In response “What was the hardest part of your journey?,” she said, “They took away my youth. I never knew what it was to be a teenager or to have food or a place to lie down. They took everything away, everything that a human being should have. I cannot tell you just one thing. It was just so horrible. Always hungry, always thirsty, and the beatings — to this day I have problems with my leg.
“My leg was completely broken just for the sake of their hatred for Jews. I feel that our world is broken, and we have to fix it again. That’s why I like to speak to young people because it’s so important that we respect each other as human beings.”
She seemed determined to impart moral lessons to the students rather than just recite the facts and inspire children to see how other people’s struggles impact them.

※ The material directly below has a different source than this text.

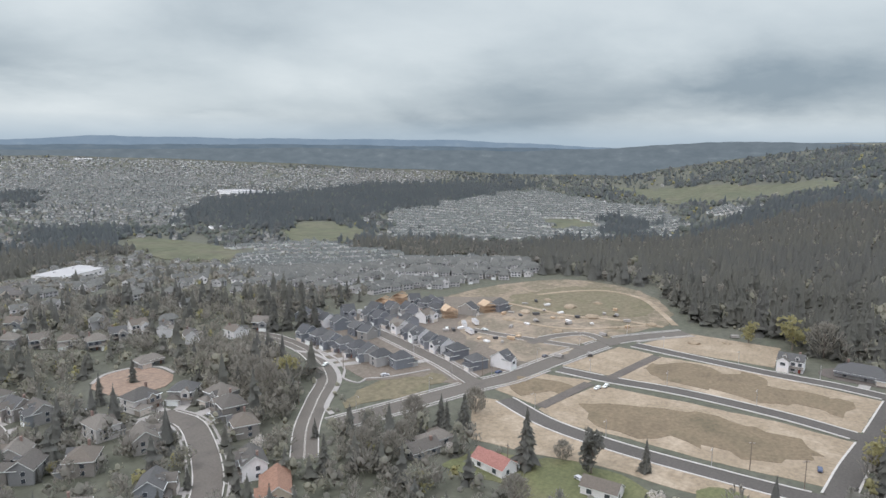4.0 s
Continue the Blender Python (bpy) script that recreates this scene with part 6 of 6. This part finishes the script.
def suburbs():
    g = np.random.default_rng(21)
    X, Y, T = [], [], []
    for k, (kind, outline) in enumerate(ZONES):
        if kind not in ("rows", "mid", "tan", "hillrows"):
            continue
        P = np.array(outline, float)
        cx, cy = P.mean(0)
        u = math.atan2(cy, cx) + math.pi / 2 + (g.uniform(0.1, 0.3) if kind == "rows" else g.uniform(0.2, 0.6)) * g.choice([-1, 1])
        n = int(np.hypot(*(P - (cx, cy)).T).max() / 11) + 2
        gi, gj = np.meshgrid(np.arange(-n, n + 1), np.arange(-n, n + 1), indexing="ij")
        step, near_row, pitch, share, loose = {"rows": (10.8, 17.0, 55.0, 0.95, 0.6), "mid": (15.0, 22.0, 60.0, 0.5, 3.0), "tan": (18.5, 27.0, 70.0, 0.46, 4.0), "hillrows": (17.5, 26.0, 92.0, 0.23, 6.5)}[kind]
        lx, ly = gi.ravel() * step, (gj.ravel() // 2) * pitch + (gj.ravel() % 2) * near_row
        ly = ly + 22 * np.sin(lx * 0.011 + cx) + 9 * np.sin(lx * 0.03 + cy)
        px, py = cx + lx * math.cos(u) - ly * math.sin(u), cy + lx * math.sin(u) + ly * math.cos(u)
        ok = np.nonzero((cover(px, py) == CODE[kind]) & inside_poly(px, py, outline) & (g.uniform(0, 1, len(px)) < share))[0]
        slope = np.arctan(22 * 0.011 * np.cos(lx[ok] * 0.011 + cx) + 9 * 0.03 * np.cos(lx[ok] * 0.03 + cy))
        X.append(px[ok] + g.normal(0, loose, len(ok))), Y.append(py[ok] + g.normal(0, loose, len(ok))), T.append(u + slope)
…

A longtime resident of Mount Airy in Philadelphia — a neighborhood known for its diversity and activism — Meisel was active during the civil rights movement.
She was spurred to get involved in 1963, when an African-American family moved into an all-white neighborhood in Delaware County and were harassed and bullied. People spray-painted epithets on their home, threw things at them and stood outside calling them names.
When Meisel saw this on the TV news, she was appalled. So she baked the black family some cookies, took them to their house and sat with them and told them she welcomed them to the area and wanted to support them. She also told them she was a Holocaust survivor.
“I felt that if their homes were unsafe, my home was unsafe,” she said.
To emphasize the need to care for one another in similar fashion, Meisel ended the Skype talk with the famous quote from German pastor Martin Niemoller:
“First they came for the Socialists, and I did not speak out —
Because I was not a Socialist.
Then they came for the Trade Unionists, and I did not speak out —
Because I was not a Trade Unionist.
Then they came for the Jews, and I did not speak out —
Because I was not a Jew.
Then they came for me — and there was no one left to speak for me.”
The students were quiet as they filed out after Meisel said goodbye, ready for their next class. One of them said to a friend, “I almost cried” — high praise from a middle-schooler.